The activism of Satyajit Ray and Mrinal Sen is different. Sen is found impatient from the start of his films to get his message across. Those acquainted with Sen's politically vocal movies can sense in a gap of a few sequences in any of his film the prologue to the message. One can readily cite the instances of a number of such films directed by Mrinal Sen. The films include 'Interview' (1970), 'Calcutta 71' (1972), and 'Padatik' (1973). The story-line of all the three movies is based on the Kolkata mega city in the 1970s.

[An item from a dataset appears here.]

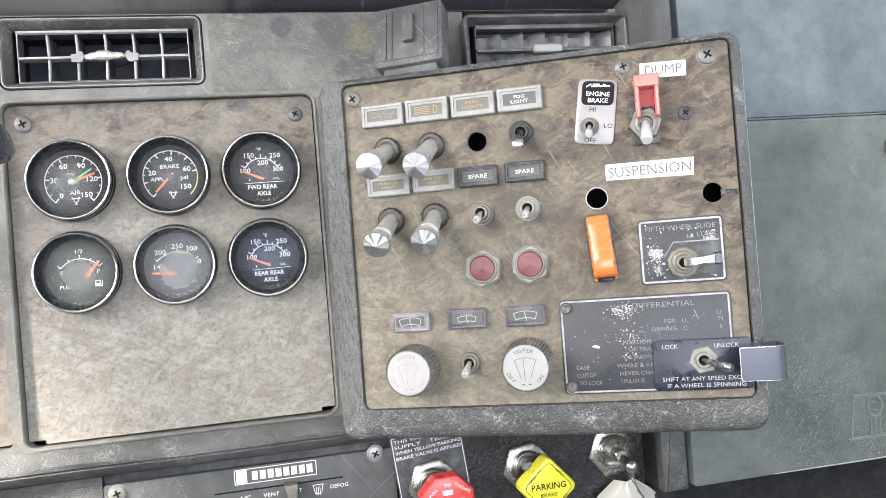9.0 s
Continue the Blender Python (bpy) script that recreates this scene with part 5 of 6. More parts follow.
lp = thing("lock_plate", on_right(0.2043, -0.1812, 0.0016), "navy anodised differential lock plate with a folded bright guard", "plate")
part("plate", slab(B(), rrect(0.0560, 0.0298, 0.0026, 4), -0.0006, 0.0010, 0.0003), SIGNBLUE, lp)
bm = B()
z = 0.00112
letters(bm, "LOCK", 0.0025, -0.0178, 0.0112, z, 0.0088)
letters(bm, "UNLOCK", 0.0025, 0.0140, 0.0108, z, 0.0136)
letters(bm, "SHIFT AT ANY SPEED EXCEPT", 0.0024, 0.0018, -0.0082, z, 0.0505)
letters(bm, "IF A WHEEL IS SPINNING", 0.0024, 0.0012, -0.0121, z, 0.0440)
part("lettering", bm, plain("soft_white_print", (0.44, 0.44, 0.435), 0.5, bump=0.0), lp)
prof = [(0.0270, 0.0004), (0.0355, 0.0006), (0.0405, 0.0022), (0.0424, 0.0065), (0.0424, 0.0170), (0.0410, 0.0215), (0.0370, 0.0232), (0.0178, 0.0228)]
bm = B()
a_, b_, c_, d_ = [], [], [], []
for i, (x, z) in enumerate(prof):
    p, q = Vector(prof[max(i - 1, 0)]), Vector(prof[min(i + 1, len(prof) - 1)])
    t = (q - p).normalized()
    n = Vector((t.y, -t.x)) * 0.0006
    y0, y1 = (-0.0068, 0.0118)
    for lst, y, s in ((a_, y0, 1), (b_, y1, 1), (c_, y1, -1), (d_, y0, -1)):
        lst.append(bm.verts.new((x + s * n.x, y, z + s * n.y)))
for i in range(len(prof) - 1):
    for p, q in ((a_, b_), (b_, c_), (c_, d_), (d_, a_)):
        bm.faces.new((p[i], p[i + 1], q[i + 1], q[i]))
bm.faces.new((a_[0], b_[0], c_[0], d_[0]))
bm.faces.new((d_[-1], c_[-1], b_[-1], a_[-1]))
bmesh.ops.recalc_face_normals(bm, faces=bm.faces)
part("guard", bm, Mat("folded_navy_steel", (0.070, 0.074, 0.092), 0.28, 0.35).m, lp, "folded dark steel guard")
# bright beads put the guard's edge highlights into the shape
bm = B()
tube(bm, [(0.0182, -0.0066, 0.0236), (0.0178, -0.0050, 0.0236), (0.0178, 0.0100, 0.0236), (0.0182, 0.0116, 0.0236), (0.0370, 0.0118, 0.0239), (0.0412, 0.0118, 0.0219), (0.0429, 0.0118, 0.0170), (0.0429, 0.0118, 0.0065)], 0.00022, 6)
tube(bm, [(0.0182, -0.0068, 0.0236), (0.0370, -0.0068, 0.0239), (0.0412, -0.0068, 0.0219), (0.0429, -0.0068, 0.0170), (0.0429, -0.0068, 0.0065)], 0.00022, 6)
part("guard_edge", bm, CHROME, lp, "bright beads standing in for the guard's edge highlights")
toggle("toggle_switch", on_right(0.2047, -0.1782, 0.0026), (0.0138, -0.0036), "black", 0.96, NUTBRIGHT, "long dark toggle lever in a bright hexagonal nut", "toggles", hexnut=True)

# ---- under the switch box: heater panel and brake valves ----
BRIGHTSCREW = plain("bright_screw", (0.33, 0.33, 0.32), 0.4, 0.4, 0.1, 400, 0.05)
hp = thing("heater_panel", on_left(-0.0085, -0.2100), "slate heater control panel with white lettering", "panel")
part("plate", slab(B(), span(-0.0985, 0.0980, -0.0750, 0.0472, 0.002), -0.0060, -0.0005, 0.0006), HEATER, hp)
cross_screw(hp, -0.0898, 0.0413, -0.0005, 0.0054, 20, NUTBRIGHT)
cross_screw(hp, 0.0842, 0.0448, -0.0005, 0.0056, 62, BRIGHTSCREW)
bm = B()
z = -0.0003
outline(bm, rrect(0.0562, 0.0104, 0.0003, 1, 0.0140, 0.0408), 0.0005, z)
bm.faces.new([bm.verts.new(p) for p in ((-0.0128, 0.0363, z), (-0.0056, 0.0363, z), (-0.0056, 0.0453, z), (-0.0128, 0.0453, z))])
rnd = random.Random(5)
for k in range(8):
    x = -0.0022 + 0.00535 * k
    bm.faces.new([bm.verts.new(p) for p in ((x, 0.0378, z), (x + 0.0040, 0.0378, z), (x + 0.0040, 0.0438, z), (x, 0.0438, z))])
part("badge", bm, WHITE, hp, "outlined white name badge")
bm = B()
letters(bm, "DEFOG", 0.0026, 0.0570, 0.0258, z, 0.0125)
letters(bm, "VENT", 0.0026, 0.0100, 0.0262, z, 0.0108)
letters(bm, "A/C", 0.0026, -0.0080, 0.0262, z, 0.0078)
letters(bm, "HI", 0.0026, -0.0510, 0.0300, z)
letters(bm, "WARM", 0.0026, 0.0570, 0.0120, z, 0.0105)
bar(bm, -0.0580, 0.0300, -0.0550, 0.0300, 0.0005, z)
letters(bm, "T", 0.0026, 0.0300, 0.0262, z)
part("lettering", bm, WHITE, hp)
bm = B()
outline(bm, [(0.0400, 0.0220), (0.0445, 0.0220), (0.0460, 0.0285), (0.0385, 0.0285)], 0.0004, z)
for k in (-0.0012, 0.0, 0.0012):
    bar(bm, 0.0422 + k, 0.0210, 0.0422 + k, 0.0268, 0.0004, z)
part("defog_symbol", bm, WHITE, hp)
part("slot", slab(B(), span(-0.0280, 0.0600, 0.0308, 0.0318, 0.0003, 1), -0.001, -0.0003), MATT, hp)
part("slider", slab(B(), [(0.0215, 0.0215), (0.0275, 0.0215), (0.0285, 0.0330), (0.0190, 0.0330)], -0.0005, 0.0090, 0.001), DULL, hp, "grey slider tab")

vp = thing("valve_placard", on_left(0.1122, -0.1725, 0.018, 6.0), "black instruction placard with white border and lettering", "plate")
part("plate", slab(B(), span(-0.0258, 0.0252, -0.0420, 0.0240, 0.001), 0, 0.0010), SIGNBLACK, vp)
bm = B()
z = 0.00115
outline(bm, span(-0.0250, 0.0244, -0.0415, 0.0232, 0.001), 0.0005, z)
for k, words in enumerate(("THIS VALVE MUST", "SUPPLY    TRAILER", "WHEN YELLOW PARKING", "BRAKE VALVE IS APPLIED")):
    letters(bm, words, 0.0024, -0.0236, 0.0200 - 0.0039 * k, z, 0.0470 if k else 0.040, align="LEFT")
part("lettering", bm, WHITE, vp)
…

The seemingly non-stop political turbulence, coupled with the left extremists' violent war on the 'class enemies', and the merciless police operations against the 'Naxalites' ruled the roost during the period. Kolkata in those days turned into a city of panic and nightmares. The silent and helpless victims of that critical time turned out to be the city's middle class. By nature a non-conformist and radical, Mrinal Sen didn't waste time to pick the Kolkata of the 1970s as the subject of a number of his remarkable movies, besides the 'Calcutta Trilogy'.

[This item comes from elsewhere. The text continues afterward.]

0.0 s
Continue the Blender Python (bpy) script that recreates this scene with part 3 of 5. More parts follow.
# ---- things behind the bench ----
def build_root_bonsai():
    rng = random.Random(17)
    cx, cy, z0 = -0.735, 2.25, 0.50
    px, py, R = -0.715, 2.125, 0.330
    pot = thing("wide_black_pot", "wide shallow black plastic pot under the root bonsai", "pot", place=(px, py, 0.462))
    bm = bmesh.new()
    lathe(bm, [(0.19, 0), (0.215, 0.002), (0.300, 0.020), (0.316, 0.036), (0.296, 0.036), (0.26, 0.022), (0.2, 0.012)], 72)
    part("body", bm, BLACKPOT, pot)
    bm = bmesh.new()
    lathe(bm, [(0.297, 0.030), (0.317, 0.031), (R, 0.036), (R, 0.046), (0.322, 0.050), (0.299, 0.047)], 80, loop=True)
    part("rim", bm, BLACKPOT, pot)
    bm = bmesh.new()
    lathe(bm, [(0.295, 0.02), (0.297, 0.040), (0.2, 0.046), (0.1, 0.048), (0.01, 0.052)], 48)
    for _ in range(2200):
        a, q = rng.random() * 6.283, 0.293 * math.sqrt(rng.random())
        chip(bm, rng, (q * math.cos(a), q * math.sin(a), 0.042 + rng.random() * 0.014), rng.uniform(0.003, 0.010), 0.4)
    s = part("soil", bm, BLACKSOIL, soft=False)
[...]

Many serious movie-goers are not aware of a vital fact. Except his close circles, lots of Ray fans do not know that the socially conscious and impeccably humanitarian Satyajit Ray began thinking of making a full-length feature on the Kolkata of the late 1960s-`70s much ahead of others. He made the movie 'Pratidwandi' in 1970. Seeing its warm audience response, he directed the second and the third films on the similar theme --- 'Seemaboddho' (1971) and 'Jana Oronyo' (1976). All these three films finally made what was later known as the Ray Trilogy. Though known as a film-maker with a classical temperament, Satyajit Ray had all along been a politically conscious artist. Also history-conscious, he didn't want to remain confined to the Kolkata realities. Finally, he turned to the restive days of the Indian Independence movement as depicted in the fictions and short stories by Tagore, with Bengal in focus. The outstanding films include 'Charulata', 'Gharey Bairey' etc.    

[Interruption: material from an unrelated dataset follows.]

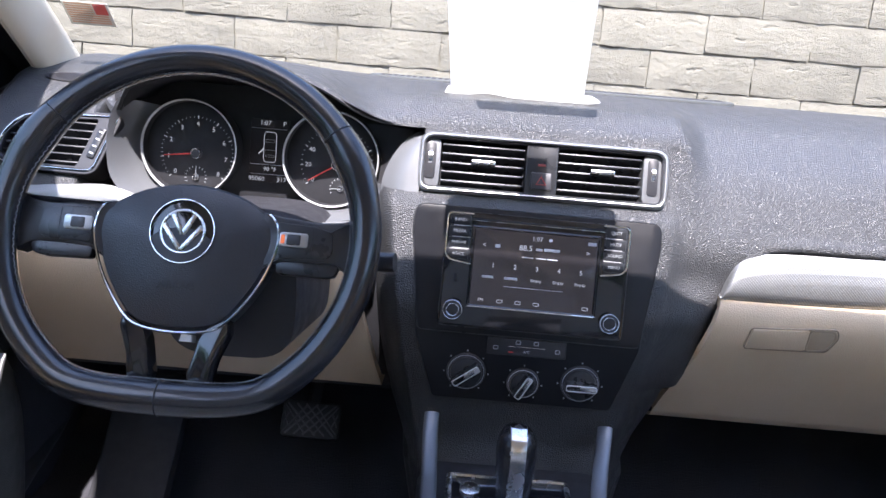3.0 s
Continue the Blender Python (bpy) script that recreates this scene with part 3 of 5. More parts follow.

Ray loves to put added stress on the interpretation and dissection of reality before coming to a conclusion --- sarcastic, pitiful or that filled with stoic indifference. The 29 feature films directed by the master director mostly uphold human virtues. Resembling great artists in different mediums, Ray has tried to assess man in different situations. In 'Jalshaghar' he tried to portray the helplessness of a decadent feudal lord. On the other hand, he attempts to release his childhood world of subconscious fantasies in 'Gupi Gaen Bagha Baen' and 'Hirok Rajar Deshe' --- the latter acclaimed also as a political satire. Man's state of bafflement amid the vastness of the Himalayan nature finds spontaneous expression in 'Kanchanjangha'. Ray's creative sensibilities fan out to the furthest possible limits of human capabilities to explore the mysteries of existence. At the same time, he was conscious both politically and socially. Many of his films bear witness to it.